Didn’t show up to fight Ragnaros.
Didn’t show up to help Vol’jin.
Didn’t show up to help with Al’akir or Cho’Gall.
And the Eredar screw-up, and the “there must always be a Lich King,” and the disempowerment of dragons, and the premise of Warlords of Draenor, and…
I will always remain wary and try my best to dissuade people from hyping up Metzen in their minds as the saviour of the game.
This wouldn’t work either, I’m afraid. This relies on the quest designers and narrative writers caring enough to listen to the lore people, and they just don’t. When the choice is between telling the stories that they want to tell and reining in their own creation for the sake of not upsetting some nerds on their internet, they’re always going to go with the former.
As one of the hypocrites, my complaints about the Elemental Bonds part in particular can be found back here:
I can agree this is a peculiar quest but I also would just parrot Elenthas and say that it’s. . .1 questline at the end of the expansion (with almost no impact beyond the questline itself, in this specific case I don’t think that’s a bad thing, it was just meant to be a sweet little marriage reference questline) and its hardly a new concept for WoW either, splitting someone into their elemental emotions seems pretty Shaman-y actually.
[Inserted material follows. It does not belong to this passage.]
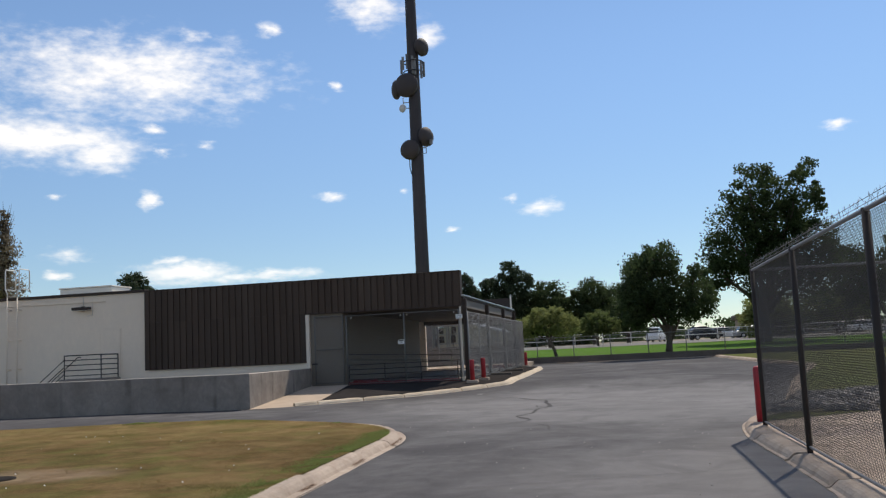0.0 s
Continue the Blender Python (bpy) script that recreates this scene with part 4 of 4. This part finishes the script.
DEBRIS = shader("fallen_brown_leaves", (0.22, 0.14, 0.09), 0.9, vary=0.35, big=3, fine=20, per="island")
for n, (line, w, many, lift) in enumerate((([(-4.1, 8.3), (-4.16, 9.3), (-4.22, 10.4), (-4.26, 11.4)], 0.035, 1500, 0.032), ([(-4.02, 10.1), (-3.8, 10.3), (-3.45, 10.6)], 0.07, 900, 0.008),
                                        ([(-4.27, 12.2), (-4.29, 12.8)], 0.03, 300, 0.032), ([(-4.33, 14.9), (-4.35, 15.6)], 0.03, 260, 0.032), ([(-4.42, 17.7), (-4.5, 18.5), (-4.6, 19.2)], 0.04, 420, 0.032))):
    rl = random.Random(50 + n)
    pts = smooth_line(line, 0.03)
    v, f = [], []
    for _ in range(many):
        p = rl.choice(pts) + Vector((rl.gauss(0, w), rl.gauss(0, w), 0))
        s, a, i = rl.uniform(0.006, 0.018), rl.uniform(0, 6.28), len(v)
        z = surf(p.x, p.y) + lift
        for k in range(4):
            q = s * (1.0 if k % 2 else 0.45)
            v.append((p.x + q * math.cos(a + k * 1.571), p.y + q * math.sin(a + k * 1.571), z + rl.uniform(-0.004, 0.008)))
        f.append((i, i + 1, i + 2, i + 3))
    solo("leaf_litter", raw("leaf_litter", v, f, DEBRIS), DEBRIS, "drift of small brown dead leaves at the kerb", "leaf litter", kind="stuff")

# ---- park fence, wall-top ----
park = thing("fence", (-12.0, 71.35, 0.8), "low chain-link park fence on the retaining wall", "fence")
for k in range(19):
    part("post", tube([(2.85 * k, 0, 0), (2.85 * k, 0, 1.6)], 0.035), GALV, park)
part("rail", tube([(0, 0, 1.56), (51.3, 0, 1.56)], 0.02), GALV, park)
part("mesh", raw("mesh", *wires((0, 0), (51.3, 0), 0.05, 1.55, 0.1, 0.0018), WIRE), WIRE, park, "chain-link mesh")
lot = thing("fence", (-30, 115.5, 1.4), "pale pipe fence at the edge of the car park", "fence")
for k in range(31):
    part("post", tube([(3.5 * k, 0, 0), (3.5 * k, 0, 1.5)], 0.05), PALEPIPE, lot)
for z in (0.8, 1.48):
    part("rail", tube([(0, 0, z), (105, 0, z)], 0.045), PALEPIPE, lot)

# ---- yard behind the bay ----
solo("floor", box((-22, 58.1, 0.2), (-6.6, 92, 0.64)), APRON, "sunlit pale concrete yard behind the bay", "floor", kind="structure")
cab = thing("cabinet", (-14.6, 67, 0.5), "grey steel equipment cabinet in the rear yard", "cabinet")
part("body", box((-3.4, -0.6, 0), (0.9, 2.2, 4.5), 0.03), GREYBOX, cab)
part("roof", box((-3.5, -0.7, 4.505), (1.0, 2.3, 4.6), 0.02), GALV, cab)
for x in (-2.5, -1.25, 0.05):
    part("door", box((x - 0.55, -0.63, 0.2), (x + 0.55, -0.604, 3.6), 0.01), GREYBOX, cab)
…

So again, I just feel like it really overinflates the reality of the situation because it got meme’d to death by the 2010’s WoW community (which is also the same time where the WoW community still thought edgy humour was actually funny).
I know it’s somewhat false equivalence but. . .how many cringe non-Thrall questlines can you think of? I can name a few thousand at least that are easily well-and-above this questline in terms of actual cringe.